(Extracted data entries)
↓

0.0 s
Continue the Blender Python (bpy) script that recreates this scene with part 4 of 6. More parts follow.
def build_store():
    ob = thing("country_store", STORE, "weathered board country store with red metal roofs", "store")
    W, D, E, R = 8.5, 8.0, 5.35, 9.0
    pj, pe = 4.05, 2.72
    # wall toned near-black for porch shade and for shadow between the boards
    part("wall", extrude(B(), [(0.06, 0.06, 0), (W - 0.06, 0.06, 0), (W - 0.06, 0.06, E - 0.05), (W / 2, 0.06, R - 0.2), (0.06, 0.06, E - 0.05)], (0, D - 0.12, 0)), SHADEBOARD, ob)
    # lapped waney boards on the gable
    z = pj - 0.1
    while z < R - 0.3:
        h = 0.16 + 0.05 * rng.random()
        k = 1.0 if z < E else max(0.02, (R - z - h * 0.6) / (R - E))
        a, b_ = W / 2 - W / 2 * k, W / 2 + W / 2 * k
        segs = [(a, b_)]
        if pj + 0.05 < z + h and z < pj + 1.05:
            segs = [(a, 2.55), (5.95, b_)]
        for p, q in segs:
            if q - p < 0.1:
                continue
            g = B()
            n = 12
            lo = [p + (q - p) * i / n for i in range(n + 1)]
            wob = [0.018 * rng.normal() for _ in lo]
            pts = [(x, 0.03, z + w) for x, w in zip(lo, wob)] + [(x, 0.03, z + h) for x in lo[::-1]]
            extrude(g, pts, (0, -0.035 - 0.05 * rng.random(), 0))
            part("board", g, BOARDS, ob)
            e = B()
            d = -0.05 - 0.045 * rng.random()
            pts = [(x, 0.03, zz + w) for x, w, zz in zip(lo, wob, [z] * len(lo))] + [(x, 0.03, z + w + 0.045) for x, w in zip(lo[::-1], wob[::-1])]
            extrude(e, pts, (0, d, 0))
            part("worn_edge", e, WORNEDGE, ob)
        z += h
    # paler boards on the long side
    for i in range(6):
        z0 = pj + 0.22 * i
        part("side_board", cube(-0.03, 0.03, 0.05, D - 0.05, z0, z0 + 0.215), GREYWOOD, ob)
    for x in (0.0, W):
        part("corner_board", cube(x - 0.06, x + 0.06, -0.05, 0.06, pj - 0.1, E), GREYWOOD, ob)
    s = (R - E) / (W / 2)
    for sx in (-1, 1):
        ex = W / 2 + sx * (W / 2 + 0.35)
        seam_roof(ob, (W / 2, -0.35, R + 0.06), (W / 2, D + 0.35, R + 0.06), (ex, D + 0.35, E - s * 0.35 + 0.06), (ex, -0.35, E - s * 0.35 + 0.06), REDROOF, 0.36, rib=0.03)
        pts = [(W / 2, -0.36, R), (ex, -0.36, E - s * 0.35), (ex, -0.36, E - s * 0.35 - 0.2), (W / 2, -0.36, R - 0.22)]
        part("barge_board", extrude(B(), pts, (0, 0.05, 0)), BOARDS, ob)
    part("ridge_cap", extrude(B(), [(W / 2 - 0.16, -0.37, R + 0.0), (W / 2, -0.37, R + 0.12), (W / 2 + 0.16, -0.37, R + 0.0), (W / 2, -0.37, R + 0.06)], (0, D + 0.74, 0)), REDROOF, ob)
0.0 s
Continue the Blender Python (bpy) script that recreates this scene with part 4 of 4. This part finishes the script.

↑

Objective:
Using the data above, return each line exactly as written.

Worked solution:
0.0 s
Continue the Blender Python (bpy) script that recreates this scene with part 4 of 6. More parts follow.
def build_store():
    ob = thing("country_store", STORE, "weathered board country store with red metal roofs", "store")
    W, D, E, R = 8.5, 8.0, 5.35, 9.0
    pj, pe = 4.05, 2.72
    # wall toned near-black for porch shade and for shadow between the boards
    part("wall", extrude(B(), [(0.06, 0.06, 0), (W - 0.06, 0.06, 0), (W - 0.06, 0.06, E - 0.05), (W / 2, 0.06, R - 0.2), (0.06, 0.06, E - 0.05)], (0, D - 0.12, 0)), SHADEBOARD, ob)
    # lapped waney boards on the gable
    z = pj - 0.1
    while z < R - 0.3:
        h = 0.16 + 0.05 * rng.random()
        k = 1.0 if z < E else max(0.02, (R - z - h * 0.6) / (R - E))
        a, b_ = W / 2 - W / 2 * k, W / 2 + W / 2 * k
        segs = [(a, b_)]
        if pj + 0.05 < z + h and z < pj + 1.05:
            segs = [(a, 2.55), (5.95, b_)]
        for p, q in segs:
            if q - p < 0.1:
                continue
            g = B()
            n = 12
            lo = [p + (q - p) * i / n for i in range(n + 1)]
            wob = [0.018 * rng.normal() for _ in lo]
            pts = [(x, 0.03, z + w) for x, w in zip(lo, wob)] + [(x, 0.03, z + h) for x in lo[::-1]]
            extrude(g, pts, (0, -0.035 - 0.05 * rng.random(), 0))
            part("board", g, BOARDS, ob)
            e = B()
            d = -0.05 - 0.045 * rng.random()
            pts = [(x, 0.03, zz + w) for x, w, zz in zip(lo, wob, [z] * len(lo))] + [(x, 0.03, z + w + 0.045) for x, w in zip(lo[::-1], wob[::-1])]
            extrude(e, pts, (0, d, 0))
            part("worn_edge", e, WORNEDGE, ob)
        z += h
    # paler boards on the long side
    for i in range(6):
        z0 = pj + 0.22 * i
        part("side_board", cube(-0.03, 0.03, 0.05, D - 0.05, z0, z0 + 0.215), GREYWOOD, ob)
    for x in (0.0, W):
        part("corner_board", cube(x - 0.06, x + 0.06, -0.05, 0.06, pj - 0.1, E), GREYWOOD, ob)
    s = (R - E) / (W / 2)
    for sx in (-1, 1):
        ex = W / 2 + sx * (W / 2 + 0.35)
        seam_roof(ob, (W / 2, -0.35, R + 0.06), (W / 2, D + 0.35, R + 0.06), (ex, D + 0.35, E - s * 0.35 + 0.06), (ex, -0.35, E - s * 0.35 + 0.06), REDROOF, 0.36, rib=0.03)
        pts = [(W / 2, -0.36, R), (ex, -0.36, E - s * 0.35), (ex, -0.36, E - s * 0.35 - 0.2), (W / 2, -0.36, R - 0.22)]
        part("barge_board", extrude(B(), pts, (0, 0.05, 0)), BOARDS, ob)
    part("ridge_cap", extrude(B(), [(W / 2 - 0.16, -0.37, R + 0.0), (W / 2, -0.37, R + 0.12), (W / 2 + 0.16, -0.37, R + 0.0), (W / 2, -0.37, R + 0.06)], (0, D + 0.74, 0)), REDROOF, ob)
0.0 s
Continue the Blender Python (bpy) script that recreates this scene with part 4 of 4. This part finishes the script.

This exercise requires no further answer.